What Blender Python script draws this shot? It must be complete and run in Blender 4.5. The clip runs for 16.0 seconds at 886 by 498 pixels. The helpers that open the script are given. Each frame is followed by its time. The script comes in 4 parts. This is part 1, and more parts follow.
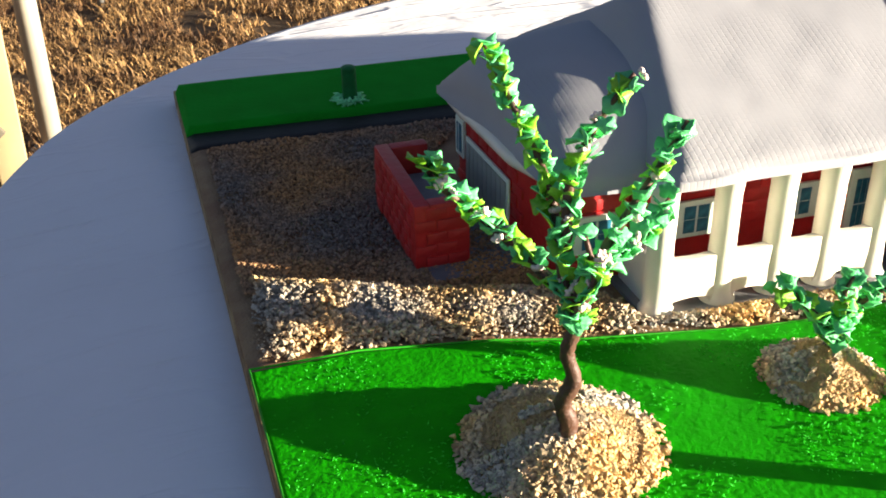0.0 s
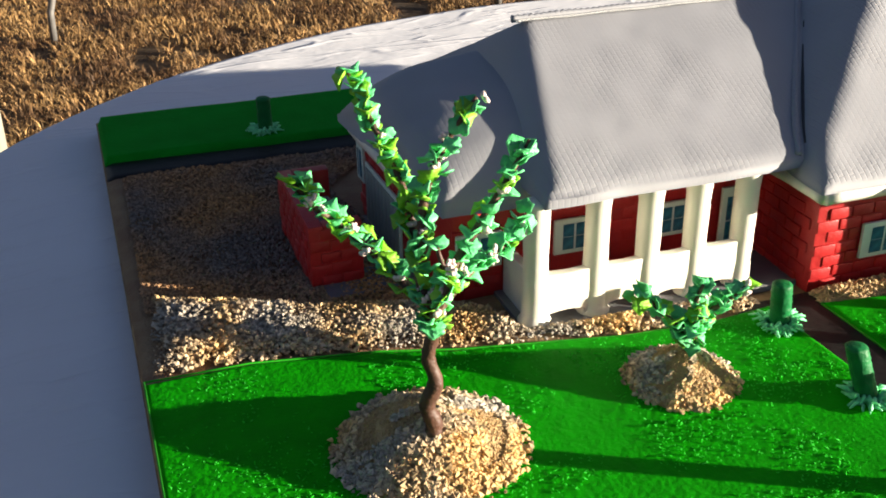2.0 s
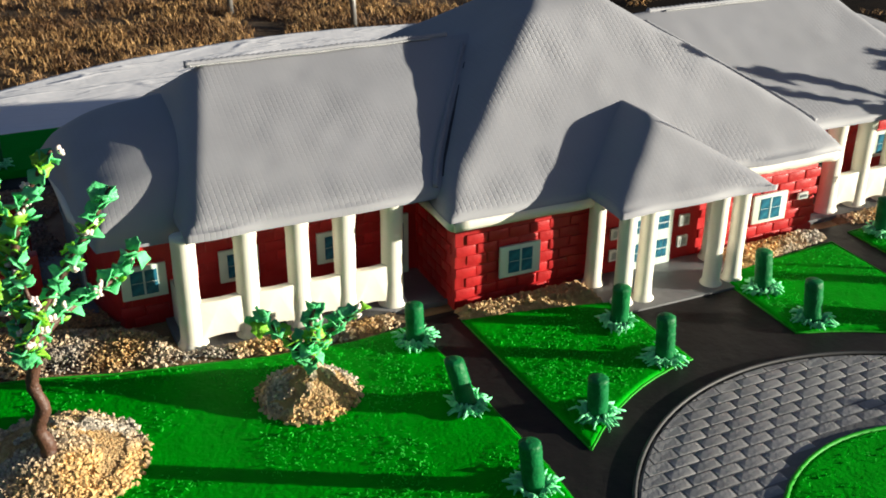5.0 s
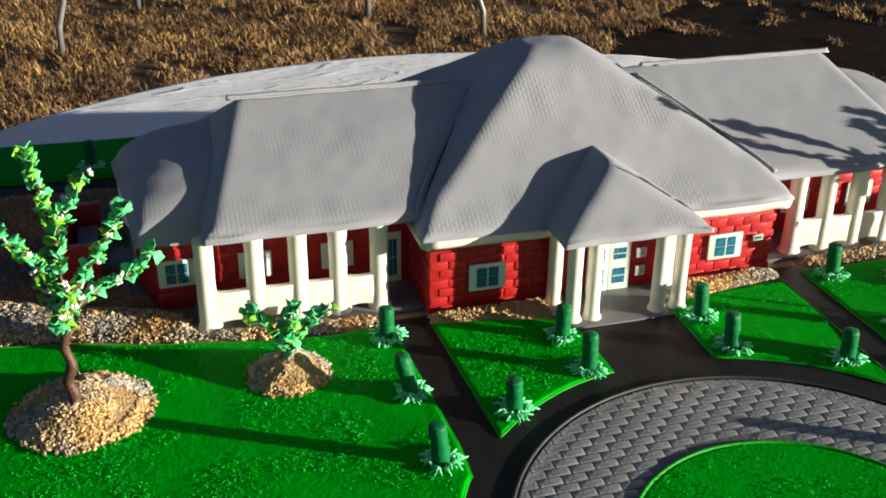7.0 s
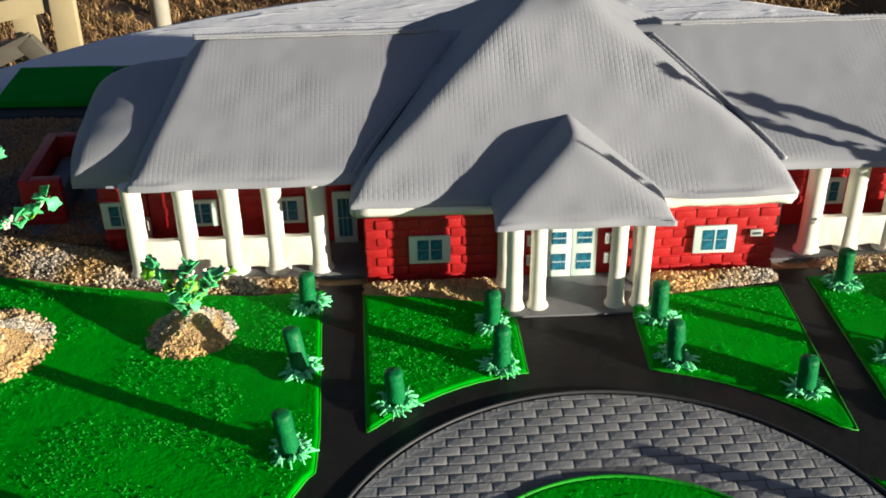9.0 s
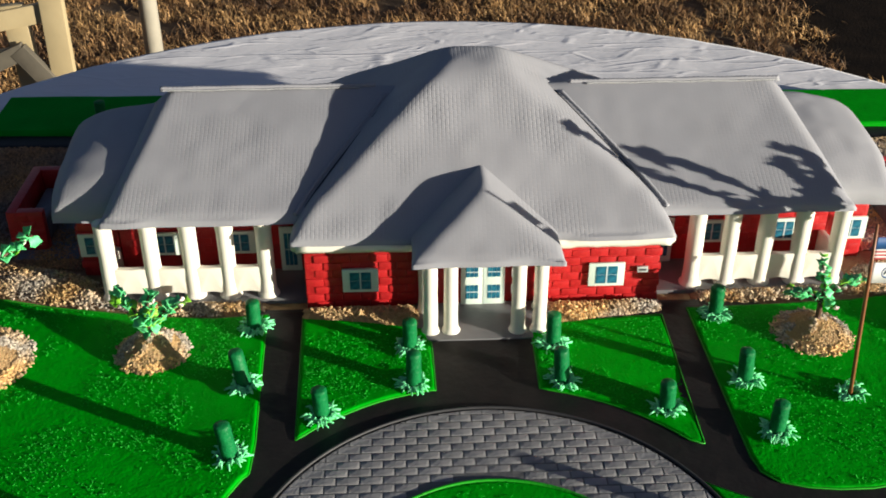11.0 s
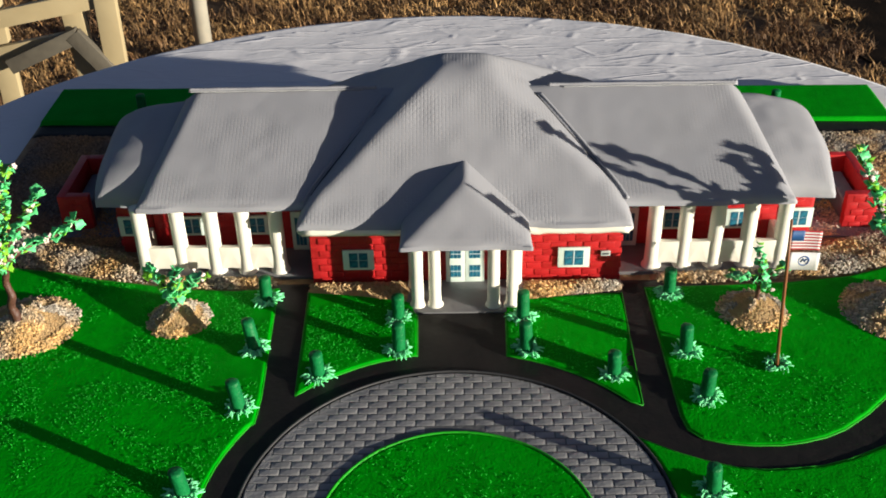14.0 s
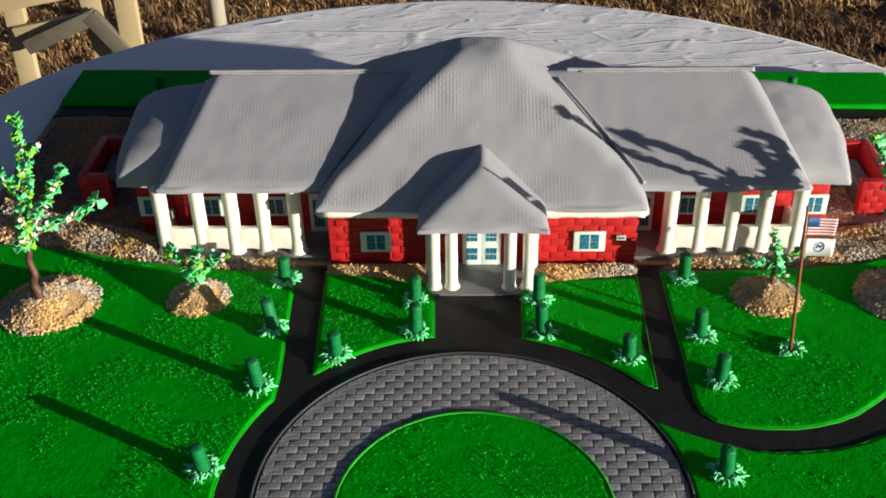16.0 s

* SET EXERCISE:
Omit pictures; set down the rest of the material word for word.

* SOLUTION FOR THIS TASK:
What Blender Python script draws this shot? It must be complete and run in Blender 4.5. The clip runs for 16.0 seconds at 886 by 498 pixels. The helpers that open the script are given. Each frame is followed by its time. The script comes in 4 parts. This is part 1, and more parts follow.
0.0 s
2.0 s
5.0 s
7.0 s
9.0 s
11.0 s
14.0 s
16.0 s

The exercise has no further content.